Ya que hasta el presente la nacionalización de los hidrocarburos no ha devuelto a YPFB su otrora papel productivo, Bolivia sigue dependiendo de la producción de las transnacionales [11], que no sólo se niegan a invertir en la búsqueda y producción del petróleo que el país necesita sino que amenazan con desabastecer el mercado interno si no se operan cambios en las políticas. Entre lo que han reclamado las multinacionales destacan la liberalización de los precios en el mercado interno (es decir, el incremento de los precios buscando la paridad con los del mercado externo) y la flexibilización de los impuestos para retornar o acercarse a la situación anterior a la nacionalización, donde pagaban los impuestos más bajos de la región. El gasolinazo decretado por el Gobierno de Morales se correspondía con las demandas de las compañías.
La crisis energética, como toda crisis, no viene sola. Junto a ella se han hecho visibles los efectos del modelo de privatización de la tierra y de los recursos naturales del neoliberalismo. El modelo latifundista que se orienta a la concentración de las más extensas y productivas tierras del país para la exportación (en especial de soja) ha permitido que un puñado de empresarios controle los alimentos básicos (como el azúcar) y con ello esté en condiciones de especular con los precios y la oferta misma.
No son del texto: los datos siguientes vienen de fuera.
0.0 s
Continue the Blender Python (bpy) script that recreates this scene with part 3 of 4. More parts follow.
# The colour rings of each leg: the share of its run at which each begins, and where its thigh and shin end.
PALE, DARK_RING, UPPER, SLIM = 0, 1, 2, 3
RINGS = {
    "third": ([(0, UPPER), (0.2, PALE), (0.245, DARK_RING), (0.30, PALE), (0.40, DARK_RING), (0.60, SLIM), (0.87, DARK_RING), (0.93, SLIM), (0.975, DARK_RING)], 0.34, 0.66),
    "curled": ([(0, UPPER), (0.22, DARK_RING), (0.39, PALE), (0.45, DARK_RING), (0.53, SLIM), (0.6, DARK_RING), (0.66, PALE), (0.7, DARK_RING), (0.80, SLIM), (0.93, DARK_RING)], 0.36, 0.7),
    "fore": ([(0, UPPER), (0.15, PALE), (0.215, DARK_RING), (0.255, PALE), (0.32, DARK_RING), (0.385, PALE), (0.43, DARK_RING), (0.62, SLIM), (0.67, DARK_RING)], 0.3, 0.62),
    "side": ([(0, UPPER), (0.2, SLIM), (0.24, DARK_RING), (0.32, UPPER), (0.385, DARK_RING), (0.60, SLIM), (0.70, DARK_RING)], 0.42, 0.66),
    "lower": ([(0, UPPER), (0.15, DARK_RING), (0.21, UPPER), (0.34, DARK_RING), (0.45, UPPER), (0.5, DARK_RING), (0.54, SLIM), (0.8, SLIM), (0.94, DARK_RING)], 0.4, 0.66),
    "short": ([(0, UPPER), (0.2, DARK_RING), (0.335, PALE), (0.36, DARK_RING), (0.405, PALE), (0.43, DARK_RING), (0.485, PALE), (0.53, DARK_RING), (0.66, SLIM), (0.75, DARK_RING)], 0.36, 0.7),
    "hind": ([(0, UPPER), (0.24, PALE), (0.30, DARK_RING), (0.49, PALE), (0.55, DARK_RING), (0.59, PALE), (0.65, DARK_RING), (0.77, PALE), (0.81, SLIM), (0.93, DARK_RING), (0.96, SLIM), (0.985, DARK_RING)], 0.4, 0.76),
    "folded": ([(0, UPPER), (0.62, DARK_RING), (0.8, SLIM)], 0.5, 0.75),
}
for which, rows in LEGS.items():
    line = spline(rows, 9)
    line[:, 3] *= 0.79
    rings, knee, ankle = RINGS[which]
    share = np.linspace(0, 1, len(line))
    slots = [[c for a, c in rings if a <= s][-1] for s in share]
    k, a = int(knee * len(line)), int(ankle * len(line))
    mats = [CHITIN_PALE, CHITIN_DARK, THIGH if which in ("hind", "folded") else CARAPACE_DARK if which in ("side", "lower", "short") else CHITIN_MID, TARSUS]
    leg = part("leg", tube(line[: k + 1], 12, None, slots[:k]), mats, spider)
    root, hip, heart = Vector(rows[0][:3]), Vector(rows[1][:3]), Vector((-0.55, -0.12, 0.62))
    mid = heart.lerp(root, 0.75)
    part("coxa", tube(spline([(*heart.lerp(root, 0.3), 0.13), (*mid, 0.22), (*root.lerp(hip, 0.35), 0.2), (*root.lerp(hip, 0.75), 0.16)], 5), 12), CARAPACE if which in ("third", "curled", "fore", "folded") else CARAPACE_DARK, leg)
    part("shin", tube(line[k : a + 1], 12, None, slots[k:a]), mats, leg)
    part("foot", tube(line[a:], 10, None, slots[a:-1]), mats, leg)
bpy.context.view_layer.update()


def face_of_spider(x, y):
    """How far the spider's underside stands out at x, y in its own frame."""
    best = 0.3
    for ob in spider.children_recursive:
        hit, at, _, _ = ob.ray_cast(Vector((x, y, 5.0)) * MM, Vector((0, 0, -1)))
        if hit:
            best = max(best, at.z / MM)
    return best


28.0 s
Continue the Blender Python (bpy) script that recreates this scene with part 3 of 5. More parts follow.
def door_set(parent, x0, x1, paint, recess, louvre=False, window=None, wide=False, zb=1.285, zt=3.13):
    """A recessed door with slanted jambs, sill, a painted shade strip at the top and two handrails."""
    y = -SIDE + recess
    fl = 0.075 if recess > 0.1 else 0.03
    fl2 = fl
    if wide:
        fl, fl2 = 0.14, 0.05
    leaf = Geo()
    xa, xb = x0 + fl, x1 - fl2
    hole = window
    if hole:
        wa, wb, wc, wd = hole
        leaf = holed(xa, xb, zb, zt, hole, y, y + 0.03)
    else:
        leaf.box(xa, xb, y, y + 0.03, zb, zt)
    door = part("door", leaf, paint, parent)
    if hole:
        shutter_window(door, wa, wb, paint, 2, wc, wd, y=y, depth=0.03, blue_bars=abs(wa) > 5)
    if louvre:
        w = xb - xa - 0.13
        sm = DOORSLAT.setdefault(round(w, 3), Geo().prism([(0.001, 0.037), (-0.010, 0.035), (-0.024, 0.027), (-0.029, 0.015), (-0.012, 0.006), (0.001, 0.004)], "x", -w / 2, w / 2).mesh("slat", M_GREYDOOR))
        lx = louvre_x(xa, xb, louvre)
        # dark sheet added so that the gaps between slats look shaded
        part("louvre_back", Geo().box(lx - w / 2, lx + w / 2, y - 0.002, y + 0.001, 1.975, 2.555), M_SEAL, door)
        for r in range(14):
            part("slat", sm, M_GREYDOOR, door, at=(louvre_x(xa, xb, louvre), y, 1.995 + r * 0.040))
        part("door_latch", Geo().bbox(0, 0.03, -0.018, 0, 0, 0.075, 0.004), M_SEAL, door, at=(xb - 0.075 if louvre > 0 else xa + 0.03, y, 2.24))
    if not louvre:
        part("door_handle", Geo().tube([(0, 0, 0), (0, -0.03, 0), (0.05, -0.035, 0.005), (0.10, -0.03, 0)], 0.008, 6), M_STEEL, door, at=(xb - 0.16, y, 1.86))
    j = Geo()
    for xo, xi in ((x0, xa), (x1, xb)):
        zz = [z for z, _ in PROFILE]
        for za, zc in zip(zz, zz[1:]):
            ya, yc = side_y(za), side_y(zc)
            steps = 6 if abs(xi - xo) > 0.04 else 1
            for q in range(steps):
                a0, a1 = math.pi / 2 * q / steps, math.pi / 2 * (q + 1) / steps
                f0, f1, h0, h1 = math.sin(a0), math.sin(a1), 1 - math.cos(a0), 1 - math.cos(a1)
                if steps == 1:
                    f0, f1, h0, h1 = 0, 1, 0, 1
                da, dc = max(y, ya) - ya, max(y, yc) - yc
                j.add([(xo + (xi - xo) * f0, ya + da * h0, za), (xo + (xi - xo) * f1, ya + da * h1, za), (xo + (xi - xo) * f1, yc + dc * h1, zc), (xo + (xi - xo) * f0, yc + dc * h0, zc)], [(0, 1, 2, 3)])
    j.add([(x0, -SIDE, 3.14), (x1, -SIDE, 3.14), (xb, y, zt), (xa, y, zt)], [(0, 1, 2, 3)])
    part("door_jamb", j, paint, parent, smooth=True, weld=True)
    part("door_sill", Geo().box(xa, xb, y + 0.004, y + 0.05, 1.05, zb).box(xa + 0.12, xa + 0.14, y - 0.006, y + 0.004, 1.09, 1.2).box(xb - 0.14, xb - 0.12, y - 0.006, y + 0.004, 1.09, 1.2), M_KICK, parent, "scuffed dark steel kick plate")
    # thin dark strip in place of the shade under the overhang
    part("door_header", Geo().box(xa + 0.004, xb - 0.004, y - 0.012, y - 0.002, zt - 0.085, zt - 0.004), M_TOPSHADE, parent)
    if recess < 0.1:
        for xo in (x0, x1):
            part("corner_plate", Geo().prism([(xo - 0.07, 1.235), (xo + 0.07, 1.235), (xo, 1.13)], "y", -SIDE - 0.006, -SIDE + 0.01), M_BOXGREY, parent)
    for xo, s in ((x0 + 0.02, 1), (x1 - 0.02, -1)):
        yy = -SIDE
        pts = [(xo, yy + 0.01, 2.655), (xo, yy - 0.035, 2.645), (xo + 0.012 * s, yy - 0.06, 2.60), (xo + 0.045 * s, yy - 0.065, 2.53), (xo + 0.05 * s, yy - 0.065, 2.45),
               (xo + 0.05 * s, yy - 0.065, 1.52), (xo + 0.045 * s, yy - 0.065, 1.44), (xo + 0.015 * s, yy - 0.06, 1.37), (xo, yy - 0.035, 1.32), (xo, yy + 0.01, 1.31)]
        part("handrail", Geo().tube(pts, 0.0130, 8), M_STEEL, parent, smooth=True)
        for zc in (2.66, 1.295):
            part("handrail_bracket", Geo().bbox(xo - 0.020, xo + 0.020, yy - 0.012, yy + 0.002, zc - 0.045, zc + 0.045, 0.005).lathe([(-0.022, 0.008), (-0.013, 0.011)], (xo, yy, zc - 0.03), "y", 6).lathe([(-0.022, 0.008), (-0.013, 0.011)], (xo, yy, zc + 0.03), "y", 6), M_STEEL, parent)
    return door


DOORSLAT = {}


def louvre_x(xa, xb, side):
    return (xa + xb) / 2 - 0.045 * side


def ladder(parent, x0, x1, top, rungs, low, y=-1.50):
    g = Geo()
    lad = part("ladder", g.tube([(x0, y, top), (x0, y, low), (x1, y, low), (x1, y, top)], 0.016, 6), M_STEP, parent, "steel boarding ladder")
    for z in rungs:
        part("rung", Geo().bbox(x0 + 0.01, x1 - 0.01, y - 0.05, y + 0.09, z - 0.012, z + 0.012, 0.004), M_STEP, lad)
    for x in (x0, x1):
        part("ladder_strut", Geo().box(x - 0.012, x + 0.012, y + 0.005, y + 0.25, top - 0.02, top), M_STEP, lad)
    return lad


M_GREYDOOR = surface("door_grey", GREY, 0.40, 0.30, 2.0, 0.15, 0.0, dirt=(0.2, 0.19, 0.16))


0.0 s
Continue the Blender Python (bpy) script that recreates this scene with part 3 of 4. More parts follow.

La inercia gubernamental ha consentido que los precios se disparen y se desate una escalada especulativa que golpea a los sectores más empobrecidos.
Detrás de ambas crisis se halla el modelo de inversión pública, que en los años del proceso de cambio no se ha modificado y continúa destinando los ingresos nacionales a las industrias extractivas, de las que el Estado espera obtener ingresos sin incrementar la base productiva [12]. El resultado no puede ser sino la dependencia del Gobierno hacia los empresarios nacionales y las transnacionales que controlan monopólicamente estos sectores estratégicos y que se encuentran en condiciones de imponer un viraje en las políticas de Estado, con la promesa de paliar los efectos de una crisis que ellos mismos han generado [13].
Con una crisis energética en pleno desarrollo, una crisis inflacionaria y especulativa, y una base social de apoyo que va reduciéndose ante cada medida adoptada desde el Ejecutivo, el escenario actual no parece para nada prometedor. El contexto político parece estar sellado por una conflictividad en cuyos extremos opuestos se ubicarán cada vez con mayor claridad el Gobierno, por un lado, y, por el otro, los sectores populares que otrora le apoyaron y que hoy le demandan con firmeza las transformaciones por las que lucharon y que identifican como imprescindibles para dejar atrás los vestigios heredados y aún vigentes del Estado colonial y neoliberal.
Marco Gandarillas es director del Centro de Información y Documentación Bolivia (CEDIB).